Жил в селе дядя Павлуха. Ну, Павлуха и Павлуха, только с некоторой особенностью: в любом разговоре, в дело и не в дело, он вставлял «всесветный». Жена у него была «всесветная дьяволица», дети — «всесветные замухрышки», все остальные — «всесветные недоумки». По его милости Сашка носил кличку «всесветный идол». У него дома рос очень красивый, могучий дуб, естественно, всесветный, и Сашка не остался в долгу и прозвал его «всесветной дубиной». Меня почему-то всегда тянуло к этому могучему дубу, и я часто бегала полюбоваться им. Всегда, увидя меня, дядя Павел весело подмигивал и спрашивал: «Ну, как поживают наши всесветные глазки?» Я сразу улавливала намек на мое прозвище, отбегала на расстояние, высовывая язык до пределов возможного, и, прыгая на одной ноге, орала во все горло: «Всесветная дубина».
Но вот на второй год войны пришла похоронка на дядю Павла, и его жена пришла к нам. Сначала тихо сказала: «Всесветная дубина приказала долго жить». Потом схватила себя за волосы, грохнулась на пол, зарыдала в голос.

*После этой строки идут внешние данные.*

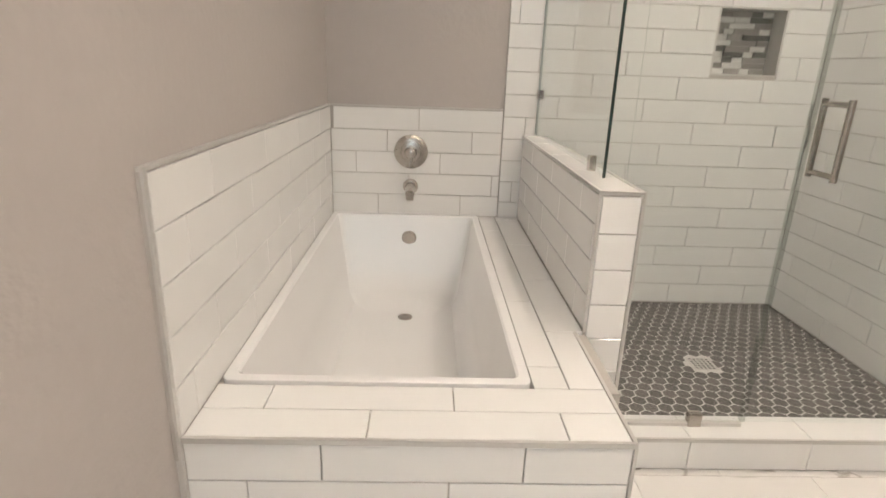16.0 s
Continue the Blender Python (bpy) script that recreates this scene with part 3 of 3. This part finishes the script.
for c in ((4.86, 4.905, GY - 0.014, GY + 0.014, 0.12, 0.17), (GX - 0.012, GX + 0.012, GY - 0.01, GY + 0.04, GTOP - 0.03, GTOP + 0.012), (GX - 0.012, GX + 0.012, 4.38, 4.405, PONY, PONY + 0.05), (GX - 0.012, GX + 0.012, 5.3, 5.35, 1.13, 1.17), (GX - 0.012, GX + 0.012, 5.3, 5.35, 2.14, 2.18)):
    part("clamp", made(*c, bevel=0.003), NICKEL, enclosure, "brushed glass clamp")
bm = bmesh.new()
for y in (GY - 0.055, GY + 0.055):
    round_bar(bm, (5.115, y, 0.975), (5.115, y, 1.205), 0.0095)
for z in (0.99, 1.19):
    round_bar(bm, (5.115, GY - 0.055, z), (5.115, GY + 0.055, z), 0.0085)
part("handle", bm, NICKEL, enclosure, "brushed nickel pull handle", True)

drain = thing("shower_drain", "square metal drain in the shower floor", "drain", at=(5.14, 4.7, 0.093))
part("grate", made(-0.055, 0.055, -0.055, 0.055, -0.004, 0.003, bevel=0.001), EDGE, drain)
for k in range(5):
    for j in range(5):
        part("hole", made(-0.04 + 0.018 * k, -0.03 + 0.018 * k, -0.04 + 0.018 * j, -0.03 + 0.018 * j, 0.003, 0.0034), DARK, drain)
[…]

Я, валяясь с ней рядом на полу, причитала: «Дядя Павел, дядя Павел, ты не „всесветная дубина“, ты умный, добрый, хороший, даже красивый». Каждый раз, приезжая в село, мне очень хотелось встретить дядю Павла и услышать такой веселый, такой доброжелательный вопрос: «Ну, как поживают наши всесветные глазки?» Думаю, я не стала бы дразнить его, а ответила бы в тон ему: «Да не так уж чтобы очень, но и не хуже, чем у всех „всесветных недоумков“». Как бы мы весело посмеялись.